SHORT PROBLEM.
State the number of lines that hold the string "parts", with nothing added.

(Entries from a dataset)

********

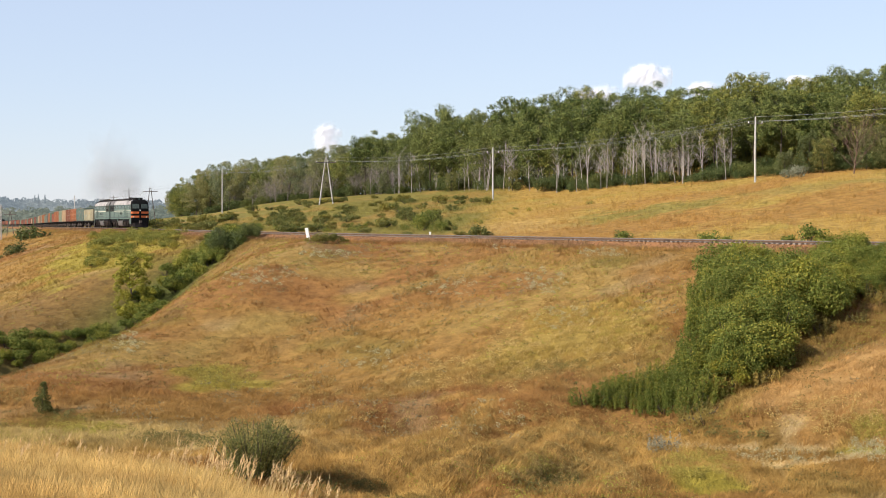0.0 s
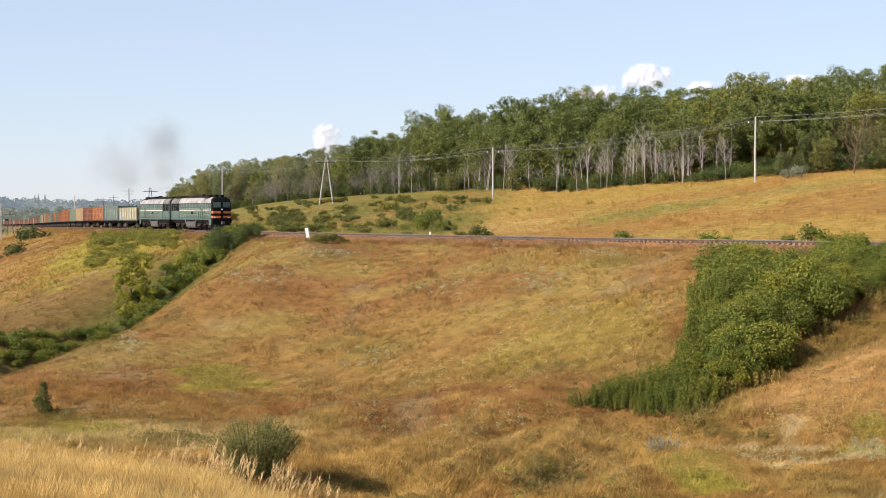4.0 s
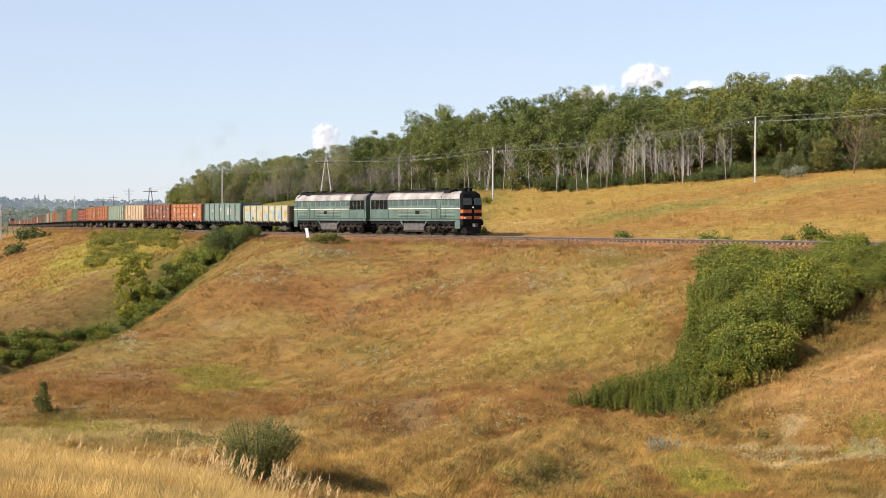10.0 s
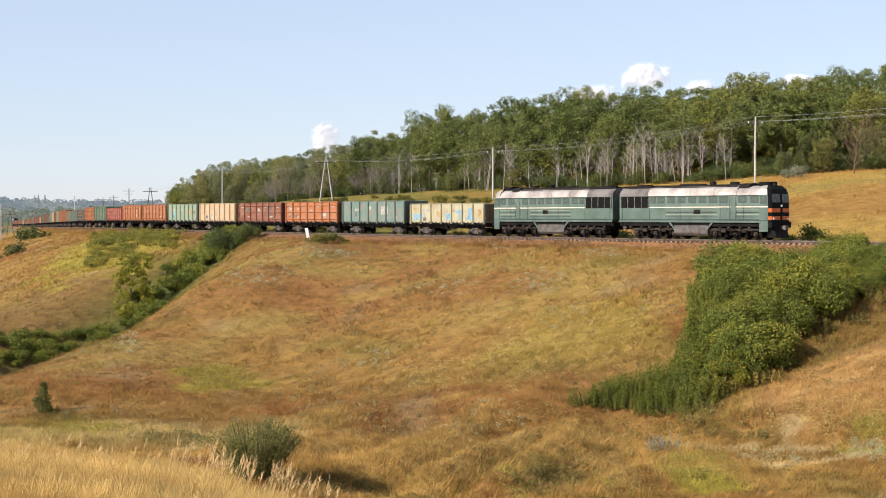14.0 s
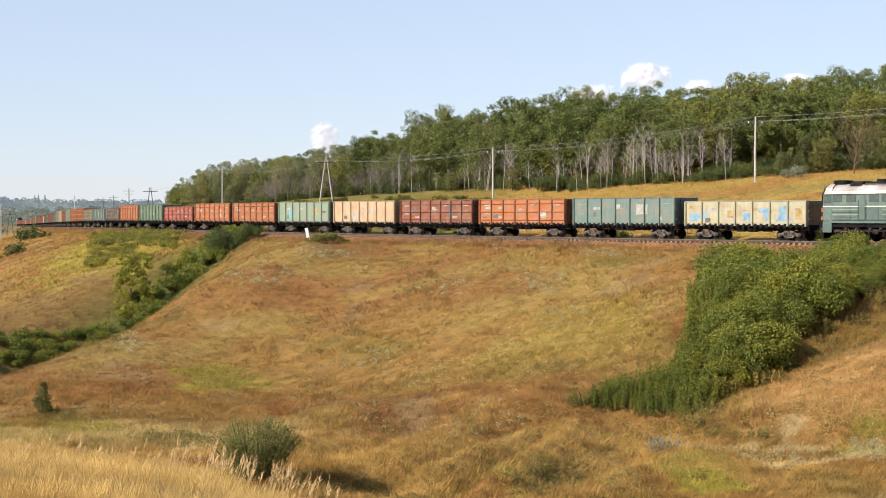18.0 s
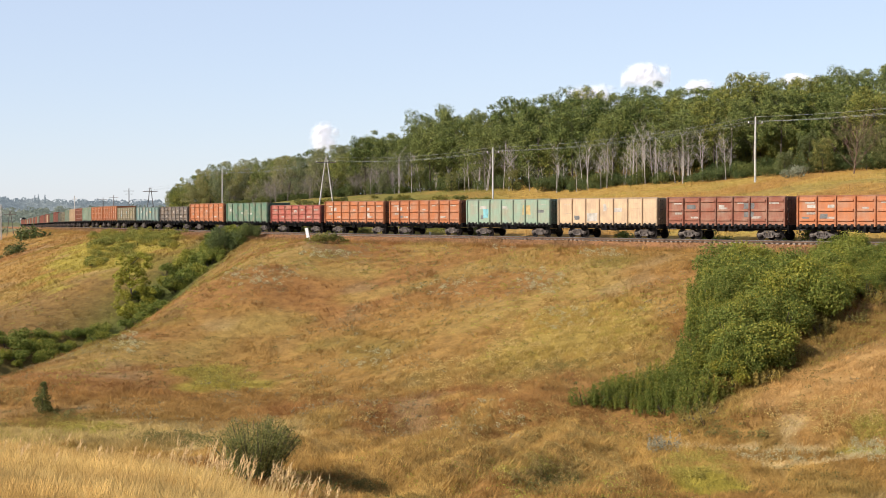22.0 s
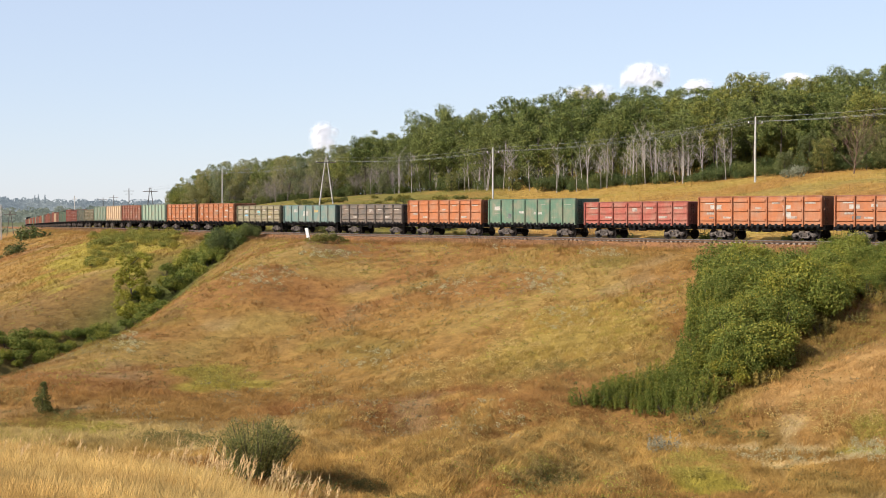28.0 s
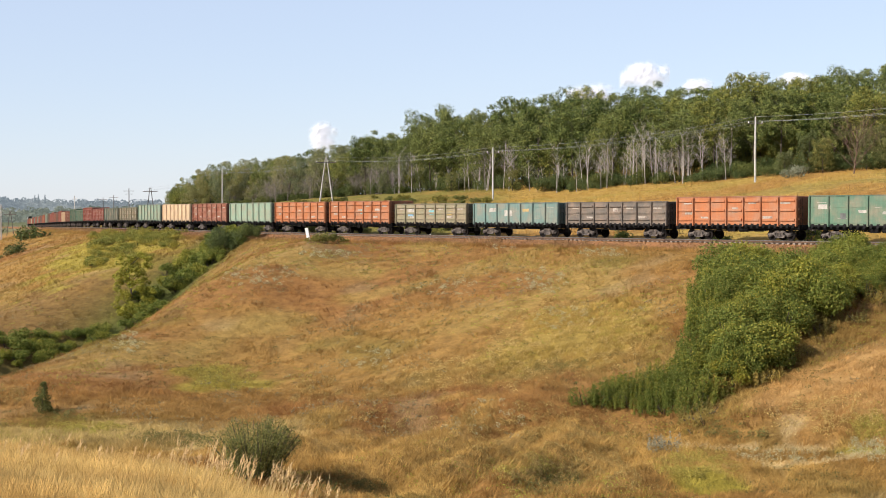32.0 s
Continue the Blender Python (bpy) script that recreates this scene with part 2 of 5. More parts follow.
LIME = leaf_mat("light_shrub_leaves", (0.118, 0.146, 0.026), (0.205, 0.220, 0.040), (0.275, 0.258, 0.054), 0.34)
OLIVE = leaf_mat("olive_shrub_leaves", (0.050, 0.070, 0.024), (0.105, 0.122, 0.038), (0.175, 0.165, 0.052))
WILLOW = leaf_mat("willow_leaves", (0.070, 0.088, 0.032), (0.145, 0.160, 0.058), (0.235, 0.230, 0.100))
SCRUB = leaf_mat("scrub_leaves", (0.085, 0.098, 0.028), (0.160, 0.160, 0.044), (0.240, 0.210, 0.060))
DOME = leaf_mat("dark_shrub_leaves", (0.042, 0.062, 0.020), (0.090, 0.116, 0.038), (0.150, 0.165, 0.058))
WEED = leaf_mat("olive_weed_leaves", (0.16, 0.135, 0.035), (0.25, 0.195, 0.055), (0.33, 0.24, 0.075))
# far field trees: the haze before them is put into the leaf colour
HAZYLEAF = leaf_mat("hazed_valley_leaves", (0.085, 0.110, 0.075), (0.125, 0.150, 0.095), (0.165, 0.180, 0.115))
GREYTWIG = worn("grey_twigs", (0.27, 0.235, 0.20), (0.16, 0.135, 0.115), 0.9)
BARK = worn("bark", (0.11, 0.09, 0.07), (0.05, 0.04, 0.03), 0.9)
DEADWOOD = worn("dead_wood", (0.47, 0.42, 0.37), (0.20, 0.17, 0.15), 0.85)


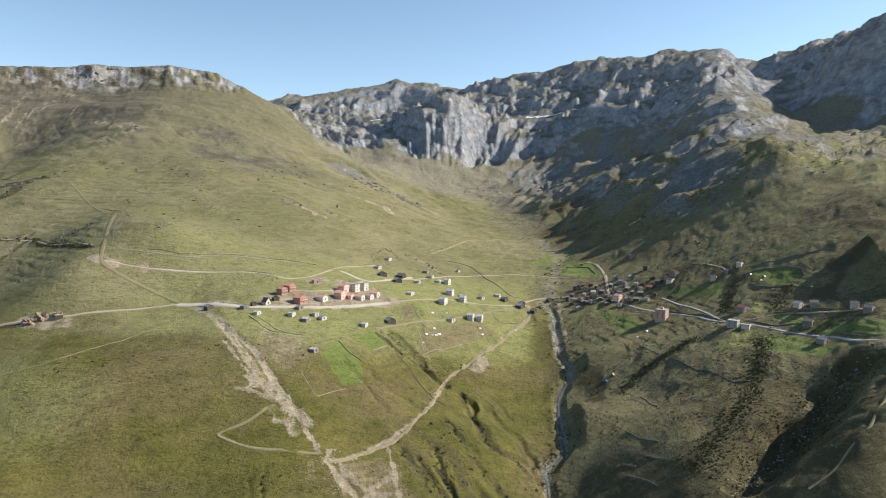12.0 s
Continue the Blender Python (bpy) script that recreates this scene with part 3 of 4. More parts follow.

********

WRITTEN RESPONSE.
2